Everything so far builds a model that predicts the next token in one quick pass. Ask it a hard math or logic problem and it often blurts out a confident, but wrong, answer.
A reasoning model is the exact same Transformer, trained to think before it answers.
The key shift: think, then answer
A normal model goes straight to the answer:
Question → Answer
A reasoning model writes a long private train of thought first:
Question → step, step, step, check, backtrack… → Answer
That middle part is a chain of thought, the model "talking to itself" on a scratchpad, working through the problem one step at a time, before committing to a final answer.
Why this makes it smarter
Remember: each token the model generates is one burst of computation. By producing hundreds of reasoning tokens before answering, the model spends far more compute on a hard problem than a single-pass answer ever could.
more thinking tokens → more computation → better answers on hard problemsLetting the model write more steps before answering gives it more chances to work things out, like a student using scratch paper instead of answering instantly.

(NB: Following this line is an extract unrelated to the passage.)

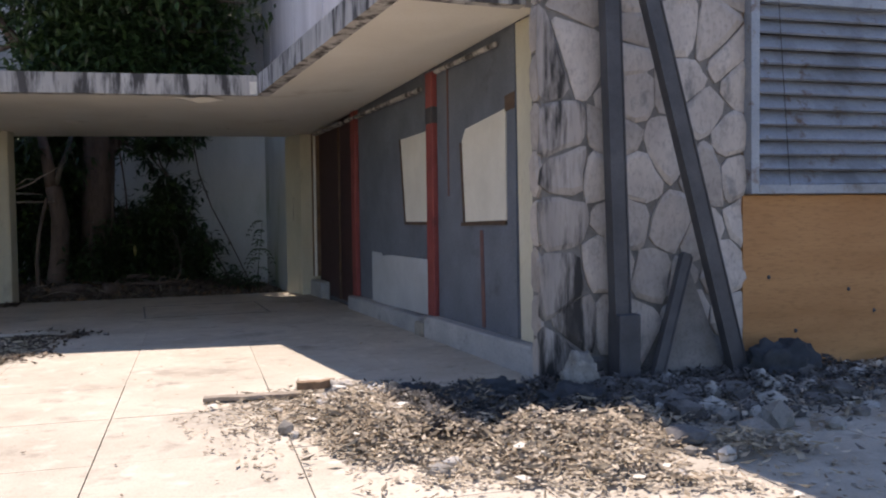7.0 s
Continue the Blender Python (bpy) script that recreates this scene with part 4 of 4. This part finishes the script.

This is called test-time compute: you make the model smarter by letting it think longer at answer-time, not only by making it bigger at training-time.
How it is trained
Start from a normal instruction-tuned model, then add a reasoning stage:
| Step | What happens |
| Show worked examples | Train on answers that include step-by-step working, not just the final result. |
| Let it attempt hard problems | On questions with a checkable answer (math, code), the model generates many full solution attempts. |
| Reward only correct answers | Give a point when the final answer is actually right, and reinforce the whole thinking path that got there. |
| Repeat millions of times | The model gradually discovers which styles of thinking earn points. |
reward = 1 if final answer is correct, else 0No human grades the individual steps. The model only earns a point when it lands on the right final answer, so it has to figure out good reasoning on its own.
This is reinforcement learning on verifiable rewards: because math and code answers can be checked automatically, no human has to label the reasoning. The model effectively teaches itself.
What emerges, by itself
The surprising part: nobody hand-codes these behaviors. With enough practice on checkable problems, the model spontaneously starts to:
- Self-correct, "wait, that step is wrong, let me redo it."
- Break problems down, split a big question into smaller, easier pieces.
- Explore options, try several approaches and keep the one that works.
- Think longer on harder problems, spend more steps when a question is tough.
In the 100-book universe
Instead of instantly guessing the next plot point, the model first writes a scratchpad: "the gun appeared in chapter 1, the character is furious, an earlier promise was broken, so the likely next event is…", and only then answers. We reward the chains that correctly predict held-out passages, and the model learns to reason about the story instead of pattern-matching.
The trade-off: reasoning is slower and more expensive, the model generates many hidden "thinking" tokens for every answer. The payoff is far higher accuracy on math, code, logic, and planning.
Same architecture, new skill: a reasoning model is not a different machine, it is a next-token predictor that has been rewarded for thinking out loud until it gets hard things right.